Stop 29. Ancient Western Asian Seals and Tablets



Sidney Babcock, Jeannette and Jonathan Rosen Curator of Ancient Western Asian Seals and Tablets
Pierpont Morgan’s collecting interests were broad, and the North Room display highlights his particular interest in cylinder seals from ancient western Asia. These are from the civilizations of

Mesopotamia, now modern-day Iraq. The earliest examples are more than five thousand years old.

Ancient Mesopotamian seals are among the first known objects to use pictorial symbols to communicate ideas. Many of the images represent human qualities and other concepts in the religious and poetic literature of ancient western Asia, including the Judeo-Christian Old Testament.
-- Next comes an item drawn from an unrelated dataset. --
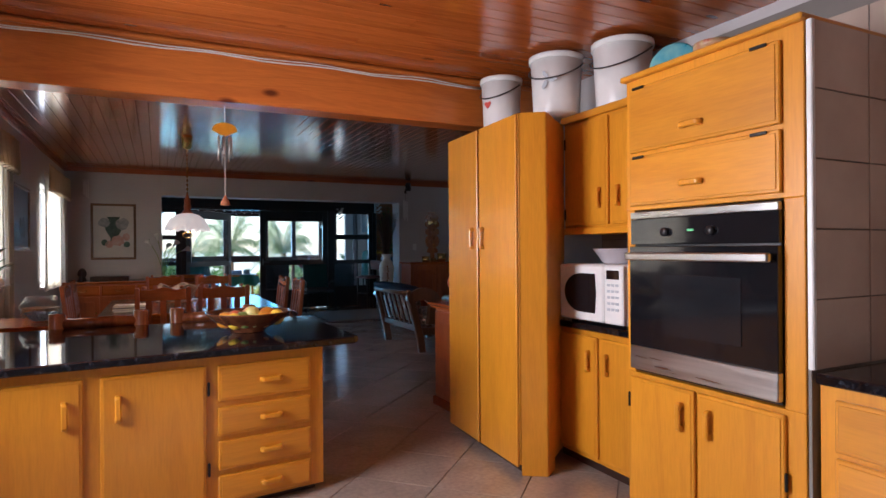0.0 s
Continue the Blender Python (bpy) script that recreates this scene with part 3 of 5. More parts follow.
def facing_west(name, label, cat, x, y):
    """A unit whose front looks to -x: local x runs along -y, local -y is the room side."""
    return thing(name, label, cat, (x, y, 0), -90)


# upper cupboard, base unit with granite top
up = facing_west("wall_cupboard", "golden oak wall cupboard with two doors", "cupboard", 2.40, 3.05)
part("body", span(0, 0.88, 0.0, 0.38, 1.41, 2.155, 0.003), GOLD, up)
part("cornice", span(-0.005, 0.885, -0.028, -0.001, 2.115, 2.16, 0.004), GOLD_X, up)
part("light_rail", span(0, 0.88, -0.024, -0.001, 1.405, 1.445, 0.004), GOLD_X, up)
front(up, "door", 0.03, 0.42, 1.46, 2.10, -0.001, (0.36, 1.62), True, (0.025, 1.95, 1.5))
front(up, "door", 0.455, 0.85, 1.46, 2.10, -0.001, (0.52, 1.62))
base = facing_west("base_cabinet", "golden oak base cabinet under the microwave", "cabinet", 2.31, 3.05)
part("body", span(0, 0.87, 0.0, 0.47, 0.07, 0.835, 0.003), GOLD, base)
part("plinth", span(0.01, 0.86, 0.05, 0.45, 0, 0.07, 0.002), DARKX, base)
front(base, "door", 0.035, 0.42, 0.10, 0.80, -0.001, (0.36, 0.66), True, (0.03, 0.66, 0.2))
front(base, "door", 0.45, 0.85, 0.10, 0.80, -0.001, (0.515, 0.66))
solid("worktop", span(2.275, 2.79, 2.185, 3.05, 0.836, 0.874, 0.006), GRAN, "black granite worktop under the microwave", "worktop")

mw = facing_west("microwave", "white microwave oven with a dark rounded window", "microwave", 2.31, 2.97)
part("body", span(0, 0.56, 0.01, 0.40, 0.889, 1.225, 0.012), WPLAS, mw)
part("door", span(0.004, 0.40, -0.022, 0.008, 0.892, 1.222, 0.010), WPLAS, mw)
win = prism([(0.05 + 0.16 - 0.15 * math.cos(a), 1.057 + 0.115 * math.sin(a)) for a in [math.pi / 2 * (k / 8 - 1) for k in range(17)]][::1] + [(0.335, 1.172), (0.345, 1.057), (0.335, 0.942)], 0.0, 0.004, 0)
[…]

Seals were engraved with scenes that appear in relief when rolled over clay. The impressed clay dried and hardened into a seal for doors, jars, boxes, and baskets. Their principal function in later times was to impress clay tablets on which records were inscribed in order to authenticate a document. Worn by their owners, seals offered protection and brought good luck.

A selection of seals from the Morgan’s collection are shown with modern impressions replacing the clay used in antiquity. Below each impression is a photographic enlargement that clarifies the detail and beauty of the carving. Despite being among the smallest objects produced by sculptors, seals feature imagery that enables us today to enter the visual world of the ancients.